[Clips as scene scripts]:
◇ ◇ ◇ ◇
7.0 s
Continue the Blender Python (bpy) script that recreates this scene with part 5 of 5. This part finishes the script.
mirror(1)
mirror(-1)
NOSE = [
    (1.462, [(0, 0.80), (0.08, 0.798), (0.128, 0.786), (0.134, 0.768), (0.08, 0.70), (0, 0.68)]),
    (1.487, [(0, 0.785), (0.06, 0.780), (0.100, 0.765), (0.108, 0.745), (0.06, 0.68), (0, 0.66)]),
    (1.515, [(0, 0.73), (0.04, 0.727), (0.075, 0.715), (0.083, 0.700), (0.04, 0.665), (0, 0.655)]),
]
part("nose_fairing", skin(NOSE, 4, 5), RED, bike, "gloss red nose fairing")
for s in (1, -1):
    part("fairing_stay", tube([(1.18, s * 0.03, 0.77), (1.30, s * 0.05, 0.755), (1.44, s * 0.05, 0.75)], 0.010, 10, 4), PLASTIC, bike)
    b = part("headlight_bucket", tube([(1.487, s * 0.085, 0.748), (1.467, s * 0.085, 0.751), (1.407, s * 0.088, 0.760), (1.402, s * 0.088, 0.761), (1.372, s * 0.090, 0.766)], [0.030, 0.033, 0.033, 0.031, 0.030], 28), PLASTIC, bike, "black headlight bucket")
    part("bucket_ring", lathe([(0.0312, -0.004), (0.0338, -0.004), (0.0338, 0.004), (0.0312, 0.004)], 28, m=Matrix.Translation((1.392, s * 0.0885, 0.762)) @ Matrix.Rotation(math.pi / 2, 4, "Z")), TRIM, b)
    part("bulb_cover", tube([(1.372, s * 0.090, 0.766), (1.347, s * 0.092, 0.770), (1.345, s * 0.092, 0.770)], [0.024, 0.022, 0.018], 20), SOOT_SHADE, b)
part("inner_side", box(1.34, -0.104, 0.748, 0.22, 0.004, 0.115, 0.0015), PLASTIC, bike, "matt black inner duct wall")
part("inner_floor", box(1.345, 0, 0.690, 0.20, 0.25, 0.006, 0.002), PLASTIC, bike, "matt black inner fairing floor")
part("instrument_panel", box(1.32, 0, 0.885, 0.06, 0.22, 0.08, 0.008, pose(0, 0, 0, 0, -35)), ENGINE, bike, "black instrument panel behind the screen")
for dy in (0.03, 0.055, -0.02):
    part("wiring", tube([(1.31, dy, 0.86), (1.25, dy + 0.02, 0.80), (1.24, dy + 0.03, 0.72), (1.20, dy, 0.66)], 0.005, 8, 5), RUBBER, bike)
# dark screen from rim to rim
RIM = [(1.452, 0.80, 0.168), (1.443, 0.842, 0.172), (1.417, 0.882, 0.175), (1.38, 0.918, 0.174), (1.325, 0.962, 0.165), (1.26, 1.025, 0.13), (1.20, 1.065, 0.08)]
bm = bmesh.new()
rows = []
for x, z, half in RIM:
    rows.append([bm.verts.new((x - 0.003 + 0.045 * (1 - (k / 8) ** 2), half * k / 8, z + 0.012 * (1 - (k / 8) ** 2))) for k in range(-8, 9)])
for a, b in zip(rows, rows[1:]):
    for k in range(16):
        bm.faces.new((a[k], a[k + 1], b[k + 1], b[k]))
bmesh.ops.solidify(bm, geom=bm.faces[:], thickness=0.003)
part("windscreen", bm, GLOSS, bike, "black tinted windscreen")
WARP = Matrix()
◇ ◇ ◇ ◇
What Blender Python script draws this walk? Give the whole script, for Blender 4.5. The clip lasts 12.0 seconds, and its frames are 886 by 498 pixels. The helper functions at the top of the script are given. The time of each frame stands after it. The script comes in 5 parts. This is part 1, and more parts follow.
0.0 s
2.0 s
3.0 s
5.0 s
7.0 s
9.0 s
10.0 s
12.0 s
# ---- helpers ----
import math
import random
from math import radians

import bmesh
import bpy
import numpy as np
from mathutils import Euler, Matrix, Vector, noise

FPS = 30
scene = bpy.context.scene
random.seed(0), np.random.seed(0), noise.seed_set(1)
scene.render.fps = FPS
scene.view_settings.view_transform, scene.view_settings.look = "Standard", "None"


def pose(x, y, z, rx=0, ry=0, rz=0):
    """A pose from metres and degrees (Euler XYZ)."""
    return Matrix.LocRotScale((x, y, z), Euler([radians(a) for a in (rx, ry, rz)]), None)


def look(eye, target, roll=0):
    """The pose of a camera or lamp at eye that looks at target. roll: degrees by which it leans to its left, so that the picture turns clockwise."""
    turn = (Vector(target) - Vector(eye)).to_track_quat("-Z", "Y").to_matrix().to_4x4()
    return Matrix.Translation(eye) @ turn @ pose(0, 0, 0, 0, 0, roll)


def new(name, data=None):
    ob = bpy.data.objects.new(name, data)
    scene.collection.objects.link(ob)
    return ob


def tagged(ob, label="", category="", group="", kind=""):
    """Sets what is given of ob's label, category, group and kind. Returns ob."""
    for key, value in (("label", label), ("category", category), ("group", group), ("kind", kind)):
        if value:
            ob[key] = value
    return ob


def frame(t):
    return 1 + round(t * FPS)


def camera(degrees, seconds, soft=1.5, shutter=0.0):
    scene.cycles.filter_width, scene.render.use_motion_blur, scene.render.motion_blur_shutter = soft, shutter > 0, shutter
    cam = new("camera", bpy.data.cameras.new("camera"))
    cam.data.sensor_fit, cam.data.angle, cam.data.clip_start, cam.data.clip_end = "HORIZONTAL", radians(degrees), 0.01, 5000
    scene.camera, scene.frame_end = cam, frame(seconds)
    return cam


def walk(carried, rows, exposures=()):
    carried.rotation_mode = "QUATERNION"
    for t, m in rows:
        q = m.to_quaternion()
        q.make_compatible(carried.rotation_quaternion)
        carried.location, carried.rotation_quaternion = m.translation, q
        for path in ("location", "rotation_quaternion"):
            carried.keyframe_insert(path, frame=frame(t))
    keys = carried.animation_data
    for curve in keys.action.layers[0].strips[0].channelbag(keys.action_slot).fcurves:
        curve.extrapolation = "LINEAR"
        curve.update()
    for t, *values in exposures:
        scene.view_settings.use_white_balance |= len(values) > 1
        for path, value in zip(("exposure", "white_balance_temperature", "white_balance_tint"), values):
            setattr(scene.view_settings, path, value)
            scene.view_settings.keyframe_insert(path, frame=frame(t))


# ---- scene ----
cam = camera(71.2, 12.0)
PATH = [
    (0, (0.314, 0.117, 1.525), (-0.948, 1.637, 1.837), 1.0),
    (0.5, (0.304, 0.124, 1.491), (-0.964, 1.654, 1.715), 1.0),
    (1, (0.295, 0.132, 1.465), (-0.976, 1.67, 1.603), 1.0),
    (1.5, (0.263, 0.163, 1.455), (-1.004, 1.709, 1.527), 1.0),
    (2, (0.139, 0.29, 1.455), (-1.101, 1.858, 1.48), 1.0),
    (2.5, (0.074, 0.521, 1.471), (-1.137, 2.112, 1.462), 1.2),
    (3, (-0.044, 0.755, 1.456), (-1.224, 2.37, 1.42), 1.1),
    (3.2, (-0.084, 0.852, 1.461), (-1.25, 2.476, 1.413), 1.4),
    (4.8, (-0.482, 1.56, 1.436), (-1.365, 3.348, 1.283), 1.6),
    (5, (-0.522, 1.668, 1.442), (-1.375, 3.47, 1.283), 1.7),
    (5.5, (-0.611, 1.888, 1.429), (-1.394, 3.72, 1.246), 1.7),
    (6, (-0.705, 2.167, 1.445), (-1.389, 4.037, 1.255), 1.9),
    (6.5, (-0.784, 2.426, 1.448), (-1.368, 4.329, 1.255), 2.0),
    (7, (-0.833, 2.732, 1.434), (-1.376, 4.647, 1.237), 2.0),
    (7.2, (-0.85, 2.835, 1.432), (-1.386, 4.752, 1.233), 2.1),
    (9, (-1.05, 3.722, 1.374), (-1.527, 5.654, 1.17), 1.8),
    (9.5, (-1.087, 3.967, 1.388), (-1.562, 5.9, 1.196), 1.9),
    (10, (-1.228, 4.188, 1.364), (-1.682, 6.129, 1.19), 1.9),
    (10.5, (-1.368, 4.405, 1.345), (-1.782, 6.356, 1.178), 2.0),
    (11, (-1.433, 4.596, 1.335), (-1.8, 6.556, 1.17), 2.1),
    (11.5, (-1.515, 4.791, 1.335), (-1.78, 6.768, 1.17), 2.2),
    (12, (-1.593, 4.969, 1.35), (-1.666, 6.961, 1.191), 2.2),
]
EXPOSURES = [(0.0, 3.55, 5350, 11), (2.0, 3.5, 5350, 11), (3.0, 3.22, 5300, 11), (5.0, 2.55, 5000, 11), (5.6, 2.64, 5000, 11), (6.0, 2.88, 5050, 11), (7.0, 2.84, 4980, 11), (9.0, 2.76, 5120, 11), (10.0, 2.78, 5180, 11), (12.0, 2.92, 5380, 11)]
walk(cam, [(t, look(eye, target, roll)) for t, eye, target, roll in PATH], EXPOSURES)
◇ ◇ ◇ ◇
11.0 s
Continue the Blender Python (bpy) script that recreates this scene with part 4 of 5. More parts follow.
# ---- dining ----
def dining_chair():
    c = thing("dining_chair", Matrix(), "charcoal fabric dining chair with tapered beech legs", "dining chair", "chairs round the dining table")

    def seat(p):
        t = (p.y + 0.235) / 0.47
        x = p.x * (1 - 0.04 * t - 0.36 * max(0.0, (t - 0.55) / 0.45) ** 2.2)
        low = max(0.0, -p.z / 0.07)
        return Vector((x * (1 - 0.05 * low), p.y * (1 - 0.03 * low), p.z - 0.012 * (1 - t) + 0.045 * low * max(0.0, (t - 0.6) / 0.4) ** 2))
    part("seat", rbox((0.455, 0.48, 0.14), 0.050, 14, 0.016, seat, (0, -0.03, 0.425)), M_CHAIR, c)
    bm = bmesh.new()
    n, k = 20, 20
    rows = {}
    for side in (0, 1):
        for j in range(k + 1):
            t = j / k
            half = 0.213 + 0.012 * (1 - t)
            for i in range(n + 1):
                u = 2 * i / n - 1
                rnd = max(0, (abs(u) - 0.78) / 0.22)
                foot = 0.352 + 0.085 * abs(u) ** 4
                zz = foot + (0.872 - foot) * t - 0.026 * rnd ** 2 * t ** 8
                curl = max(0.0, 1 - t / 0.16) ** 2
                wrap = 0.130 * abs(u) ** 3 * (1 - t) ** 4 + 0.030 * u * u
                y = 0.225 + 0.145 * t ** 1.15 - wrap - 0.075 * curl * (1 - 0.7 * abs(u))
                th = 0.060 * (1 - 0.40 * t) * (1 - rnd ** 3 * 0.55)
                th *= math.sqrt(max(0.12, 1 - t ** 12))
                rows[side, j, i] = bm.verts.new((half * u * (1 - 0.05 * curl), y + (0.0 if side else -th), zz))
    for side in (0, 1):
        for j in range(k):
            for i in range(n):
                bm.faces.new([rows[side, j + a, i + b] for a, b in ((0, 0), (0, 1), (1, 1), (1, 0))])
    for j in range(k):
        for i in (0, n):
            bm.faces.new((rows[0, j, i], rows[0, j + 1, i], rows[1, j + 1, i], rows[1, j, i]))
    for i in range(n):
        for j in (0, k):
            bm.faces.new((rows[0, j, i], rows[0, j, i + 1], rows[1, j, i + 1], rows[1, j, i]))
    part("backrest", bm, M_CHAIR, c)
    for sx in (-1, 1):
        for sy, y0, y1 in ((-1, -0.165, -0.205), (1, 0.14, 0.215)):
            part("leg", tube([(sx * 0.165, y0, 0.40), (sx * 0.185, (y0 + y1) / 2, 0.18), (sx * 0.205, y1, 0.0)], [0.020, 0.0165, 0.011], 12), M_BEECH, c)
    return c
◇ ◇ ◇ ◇
[Work to be completed]: Take the listing above and repeat exactly the lines from the one containing "from math import radians" through the one containing "scene.render.fps = FPS", both included.

[Task answer]:
from math import radians

import bmesh
import bpy
import numpy as np
from mathutils import Euler, Matrix, Vector, noise

FPS = 30
scene = bpy.context.scene
random.seed(0), np.random.seed(0), noise.seed_set(1)
scene.render.fps = FPS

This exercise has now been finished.